La question est de savoir combien de drones n’ont pas été capturés et ont pu entrer dans la bande. La recherche des drones est compliquée en raison de leur taille relativement petite. Normalement, ils sont cachés – dans des parties entières – à l’intérieur des quantités massives de jouets qui entrent dans Gaza, et parfois dans les bagages d’une personne entrant dans la bande. En outre, la route pour le transport de marchandises de l’Egypte vers Gaza – à travers le passage de Salah al-Din près du terminal de Rafah – n’est pas sous surveillance israélienne et elle n’a aucune information sur ce qui passe à travers.
Les données montrent que le Hamas, contrairement à Tsahal, considère la contrebande de drones comme un effort de première importance, tout comme l’effort d’amener des pièces de drones dans la bande. Les pièces de drones arrivent aux ateliers de l’organisation, où les professionnels les assemblent et les ajustent pour l’activité militaire. À l’intérieur de ces ateliers, on peut même construire de plus gros drones pouvant transporter quatre kilos et plus.
En passant, l’ingénieur du Hamas, Fadi Albatsh, qui a été éliminé en avril 2018 en Malaisie, travaillait également sur le développement d’avions sans pilote. L’un de ses domaines d’expertise était les communications cryptées entre l’opérateur et le drone.

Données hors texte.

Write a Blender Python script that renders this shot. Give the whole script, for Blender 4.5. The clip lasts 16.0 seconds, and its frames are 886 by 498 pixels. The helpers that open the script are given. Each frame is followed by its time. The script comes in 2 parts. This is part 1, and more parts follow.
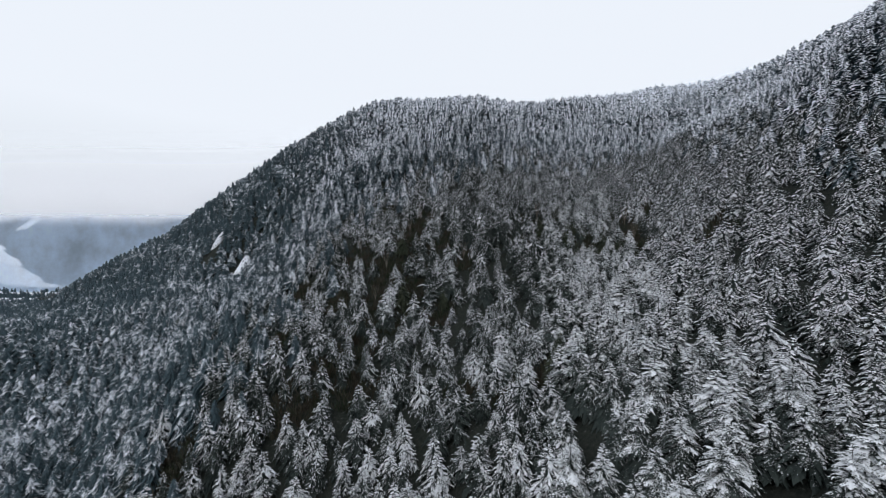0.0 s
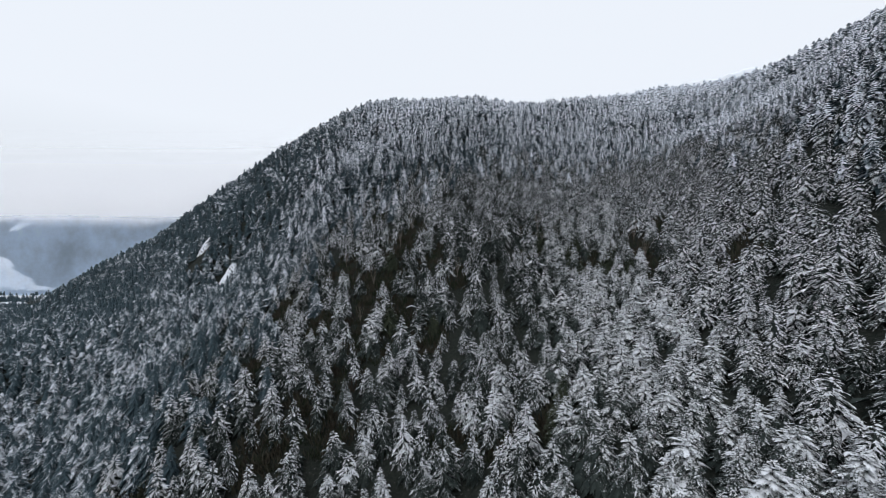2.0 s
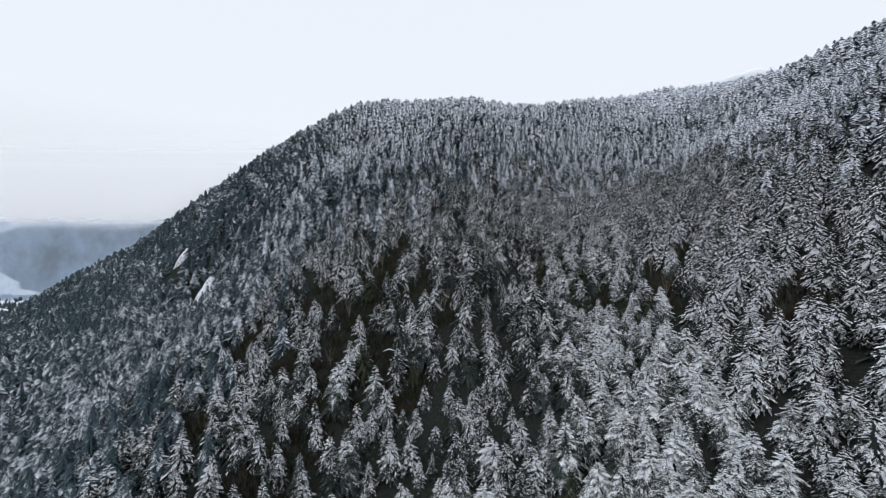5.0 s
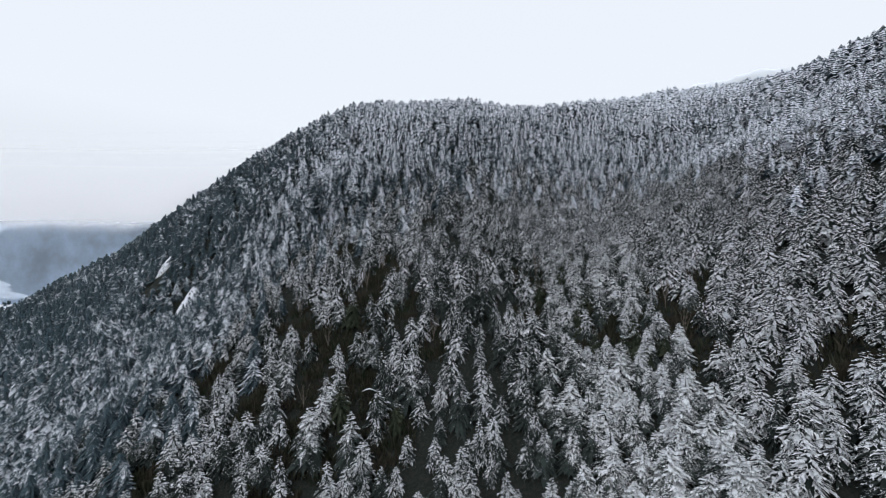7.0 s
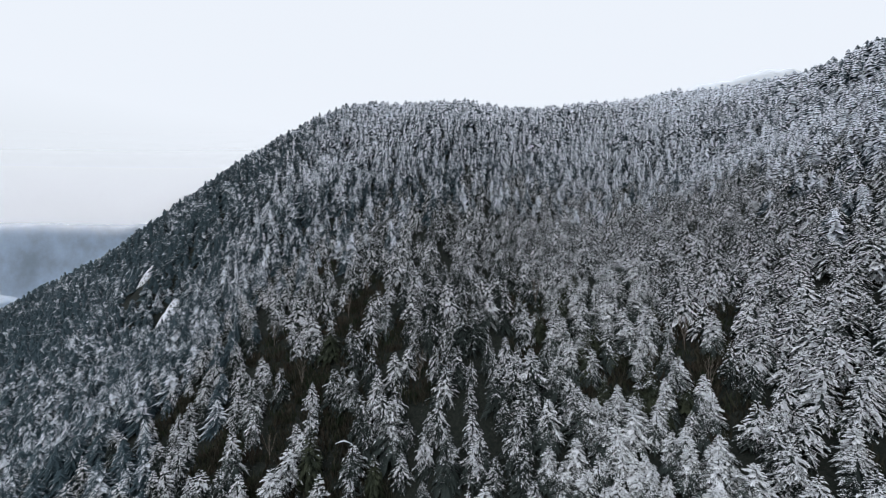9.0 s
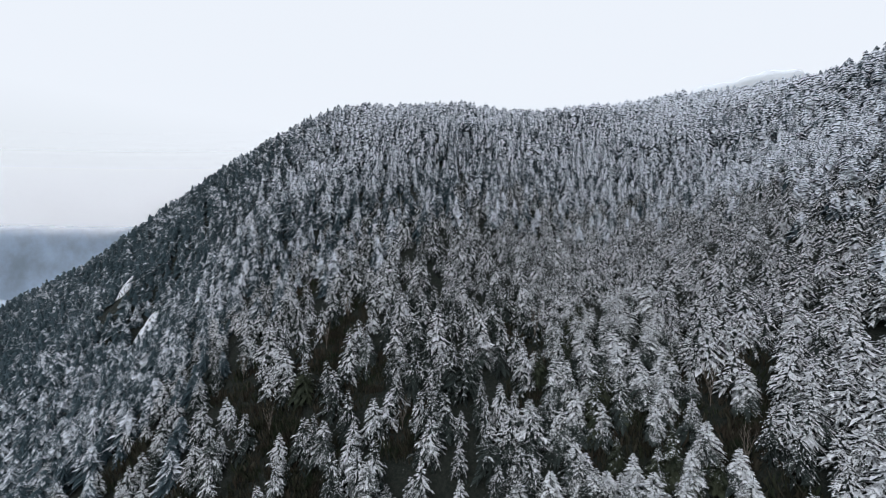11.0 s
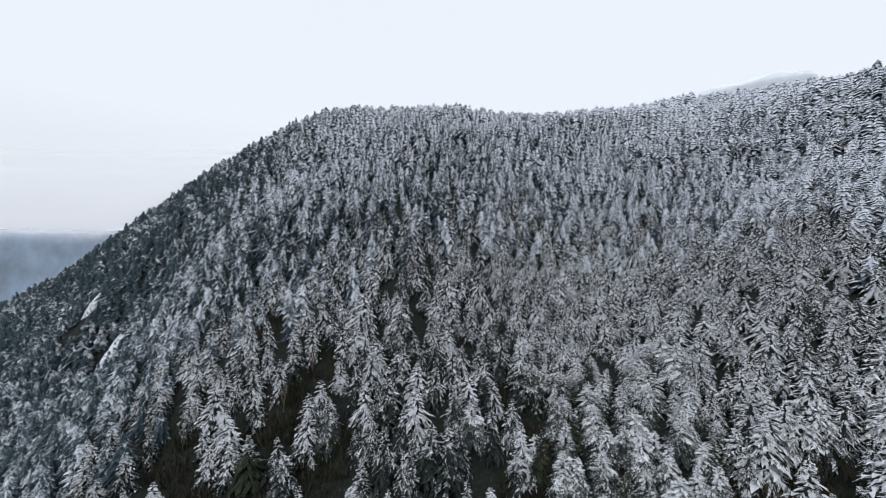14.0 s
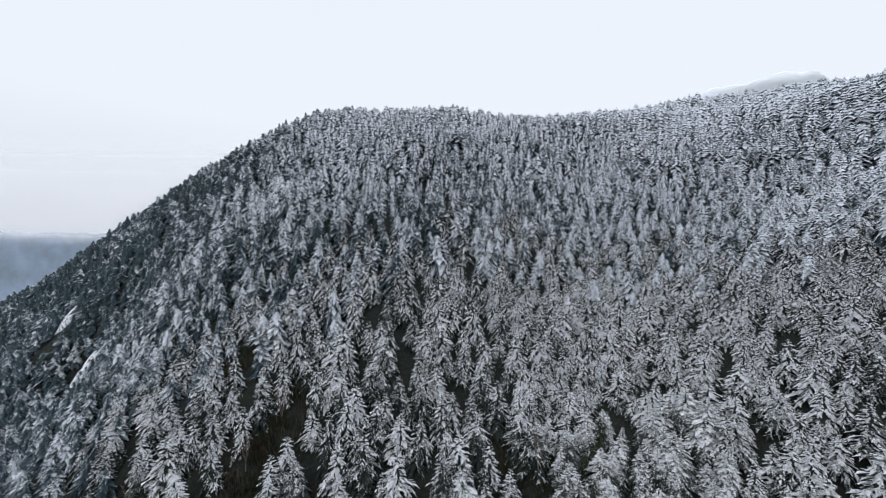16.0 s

De l’usine en Chine jusqu’à Gaza
Le Hamas a commencé à faire fonctionner des drones il y a plusieurs années, mais jusqu’à récemment, ils étaient surtout utilisés pour collecter des renseignements. Les Israéliens vivant à la frontière de Gaza disent avoir vu des drones survoler des champs de blé et des bosquets, probablement pour tenter de repérer les positions en embuscades de Tsahal près de la barrière frontalière.
Le Hamas n’a rien inventé. Ce qui se passe dans la bande de Gaza à une petite échelle se produit à une échelle beaucoup plus grande en Iran, en Irak, en Syrie et à l’intérieur du Hezbollah. Le Hamas a reçu ce savoir et l’a adapté à ses besoins. Mais ce que les organisations terroristes comme Daesh et le Hezbollah ont déjà compris, l’armée israélienne a du mal à le découvrir : un drone standard peut facilement devenir un missile guidé. Des vidéos d’Irak montrent des combattants de l’Etat islamique qui détruisent un char en utilisant un drone. Ils ont installé des obus de mortier de 60 ou 80 mm, ajouté un fusible, et voilà : un système d’armement précis qui permet d’identifier sa cible et d’y naviguer, le tout pour de petits changements.
C’est vrai, les drones explosifs ne sont pas l’arme permettant de porter un coup décisif, mais s’ils ne sont pas classés comme l’une des principales menaces, et si Tsahal ne s’y prépare pas, il serait difficile d’estimer le niveau permettant de provoquer des dommages pour une utilisation massive d’entre eux, à l’avenir. En outre, Gaza n’est pas le principal problème d’Israël en ce qui concerne les drones. Ce sont juste des terrains d’essai de l’axe Iran-Hezbollah contre les systèmes d’armes israéliens, tels que Dôme de Fer. Les données de ces tests sont envoyées à Téhéran, où elles sont analysées et vont également au Hezbollah.
Israël lui-même utilise des drones pour larguer des gaz lacrymogènes sur les manifestants à la frontière de Gaza. Le Hamas pourrait adopter le modèle syrien et examiner la possibilité de répandre du chlore grâce à des drones. Pour Israël, cela constituerait une menace nécessitant des solutions sérieuses aux plus hauts niveaux technologiques.
L’un des avantages d’un drone, en dehors de sa précision, est qu’il est difficile à détecter. Il est difficile de l’identifier de loin au moyen de mesures optiques, il n’a pas de signature thermique, sa signature radar est la même que celle d’un avion furtif, il vole bas, et il ne fait pratiquement pas de bruit. Ses limites sont qu’il ne peut être utilisé que sur une courte distance (plusieurs kilomètres seulement) et qu’il est difficile de l’utiliser par temps orageux.
Plusieurs mesures sont utilisées dans le monde contre les drones, la principale étant le blocage du système de navigation des drones par satellite. Mais les fabricants de drones et les consommateurs améliorent constamment leurs capacités de navigation par satellite, et la caméra sur le drone permet de naviguer jusqu’à la cible même sans l’aide des satellites.
Les systèmes de défense avancés localisent le drone en utilisant ses communications, puis envoient des avions sans pilote pour l’intercepter. Elta Systems, filiale d’Israel Aerospace Industries, a déjà vendu les systèmes américains qui savent comment prendre en charge les communications du drone et le perturber. Il existe également des start-up israéliennes qui développent des drones capables d’intercepter des drones, ainsi que des mesures pour bloquer les communications des drones.
Soixante-dix pour cent des drones sur le marché international sont fabriqués par une société chinoise, DJI. L’armée israélienne achète également des drones. C’est peut-être la technologie chinoise, et il y a une crainte que les agences de renseignement chinois sachent un jour comment prendre en charge ses fréquences, les suivre et les perturber – mais elles sont bon marché, peuvent être achetées en vrac et valent l’investissement. Cette compagnie chinoise améliore constamment la durabilité des systèmes de communication des drones, donc quand un drone identifie que ses communications ont été compromises, il revient immédiatement à son point de décollage.